Mindel recalled how in the days after the disaster, Lhota would systemically gather information about the recovery effort — from the tonnage of debris removed from Ground Zero to the number of ambulance pickups — and present it to staff.

“He had categories, and a couple times a day he would fill us in,” she said. “He knows how to present statistics and important, critical information in a way that is comprehensible to the listener.”

That skill, Mindell added, will be important in the days ahead, as the MTA labors to get the subways up and running after Sandy.

“New Yorkers are very good if they have proper information,” she said. “They’re not very good if they don’t get accurate information.”

After leaving the Giuliani administration at the end of 2001, Lhota spent about a decade in the private sector, working for as an executive for Cablevision and The Madison Square Garden Company.

Governor Andrew Cuomo appointed him to the helm of the MTA a year ago, and in that position — typically a thankless one that’s quick to draw venomous tabloid editorials–Lhota has made the most ripples not with service cuts or fare hikes (though one is currently in the works), but with his colorful Twitter feed, and with one outburst at an Authority board member.
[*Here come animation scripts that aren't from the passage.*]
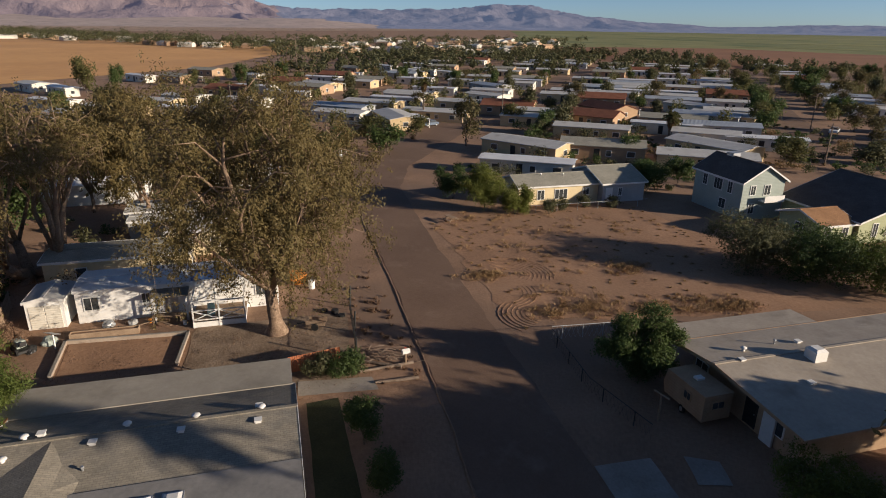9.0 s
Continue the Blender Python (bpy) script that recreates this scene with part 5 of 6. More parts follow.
count, village_far, village_more = 0, [], []
for i in range(4200):
    if rng.random() < 0.72:
        x, y = rng.uniform(135, 560), rng.uniform(-340, 60)
        if x + 1.4 * y < -210 or y > 140 - 0.40 * x or on_street(x, y):
            continue
    else:
        x, y = rng.uniform(-340, -72), rng.uniform(190, 470)
        if y > 480 + 0.3 * (x + 100) or on_street(x, y):
            continue
    if not free_spot(x, y, 7.5):
        continue
    placed.append((x, y))
    s = rng.uniform(0.5, 1.0)
    if x > 300 or y > 330:
        village_far.append((x, y, rng.uniform(5, 10) * s, rng.uniform(6, 10) * s))
        continue
    if count > 185:
        village_more.append((x, y, rng.uniform(4, 8) * s, rng.uniform(5, 8) * s))
        continue
    far_tree(rng.choice((0, 1, 1, 2, 3, 3, 4)), x, y, rng.uniform(4.5, 10) * s, rng.uniform(6, 9) * s, rng.uniform(0, 360))
    count += 1


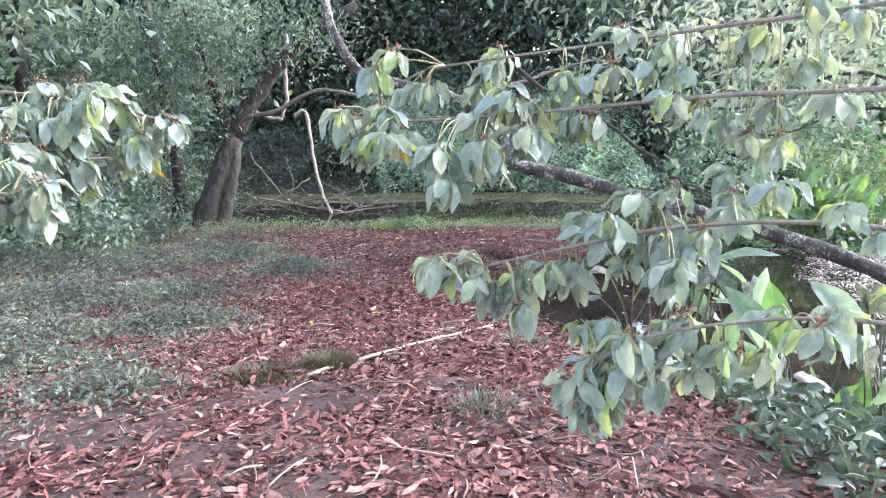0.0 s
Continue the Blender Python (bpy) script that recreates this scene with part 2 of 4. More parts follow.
# leaf patterns: x along the leaf, y across, z up
DIAMOND = (np.array([(0, 0, 0), (0.45, 0.5, 0.12), (1, 0, -0.08), (0.5, -0.5, 0.1)]), np.array([(0, 2, 1), (0, 3, 2)]))
OVAL = (np.array([(0, 0, 0), (0.3, 0.42, 0.1), (0.7, 0.42, 0.06), (1, 0, -0.15), (0.7, -0.42, 0.06), (0.3, -0.42, 0.1), (0.5, 0, -0.03)]),
        np.array([(6, 1, 0), (6, 2, 1), (6, 3, 2), (6, 4, 3), (6, 5, 4), (6, 0, 5)]))
SHRED = (np.array([(0, 0, 0), (0.28, 0.48, 0.07), (0.72, 0.42, 0.0), (1, 0.02, 0.05), (0.7, -0.46, 0.03), (0.26, -0.44, 0.0)]), np.array([(0, 2, 1), (0, 3, 2), (0, 4, 3), (0, 5, 4)]))
BLADE = (np.array([(0, 0.5, 0), (0, -0.5, 0), (0.5, 0.35, 0.06), (0.5, -0.35, 0.06), (1, 0, -0.12)]), np.array([(0, 1, 3), (0, 3, 2), (2, 3, 4)]))


def scattered(pattern, pos, ahead, up, length, width):
    """Vertices and triangles of many leaves."""
    v, f = pattern
    x = unit(ahead)
    y = unit(np.cross(up, x))
    z = np.cross(x, y)
    length, width = np.broadcast_to(length, len(pos))[:, None, None], np.broadcast_to(width, len(pos))[:, None, None]
    out = pos[:, None, :] + v[None, :, 0:1] * length * x[:, None] + v[None, :, 1:2] * width * y[:, None] + v[None, :, 2:3] * length * z[:, None]
    tri = f[None] + (np.arange(len(pos)) * len(v))[:, None, None]
    return out.reshape(-1, 3), tri.reshape(-1, 3)


def join(pieces):
    vs, fs, k = [], [], 0
    for v, f in pieces:
        vs.append(v), fs.append(np.asarray(f) + k)
        k += len(v)
    return np.concatenate(vs), np.concatenate(fs)


def any_way(n, flat=0.0):
    """Random directions; flat 1: level ones."""
    v = rng.normal(size=(n, 3))
    v[:, 2] *= 1 - flat
    return unit(v)


def smooth_line(points, steps=6):
    """A curve through the points."""
    p = np.array(points, float)
    p = np.vstack([2 * p[0] - p[1], p, 2 * p[-1] - p[-2]])
    out = []
    for a, b, c, d in zip(p, p[1:], p[2:], p[3:]):
        for t in np.arange(steps) / steps:
            out.append(0.5 * (2 * b + (c - a) * t + (2 * a - 5 * b + 4 * c - d) * t * t + (3 * b - a - 3 * c + d) * t**3))
    return np.array(out + [p[-2]])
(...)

He spent the hurricane delivering briefings with Cuomo, and reviewing damage to the city’s transit system.

Between site visits, Lhota has been holed up with his emergency response team at the MTA’s headquarters on Madison Ave., and has gotten “a few hours of sleep,” Lisberg said.

Mastro, Lhota’s predecessor as deputy mayor for operations, said that the MTA chairman is likely “asking a lot of tough questions,” and looking at all the available strategies to restore service.

“He’s not a one-move chess player,” Mastro said. “He’s a think-several-moves-ahead kind of guy.”

Dyson said that Lhota’s experiences make him just the man for the job–even if dealing with two unprecedented crises in just over a decade is an unenviable task.

“I’m very glad he’s doing it, although I’m sure it’s no fun,” Dyson said. “It’s a good thing he had a few years off in between.”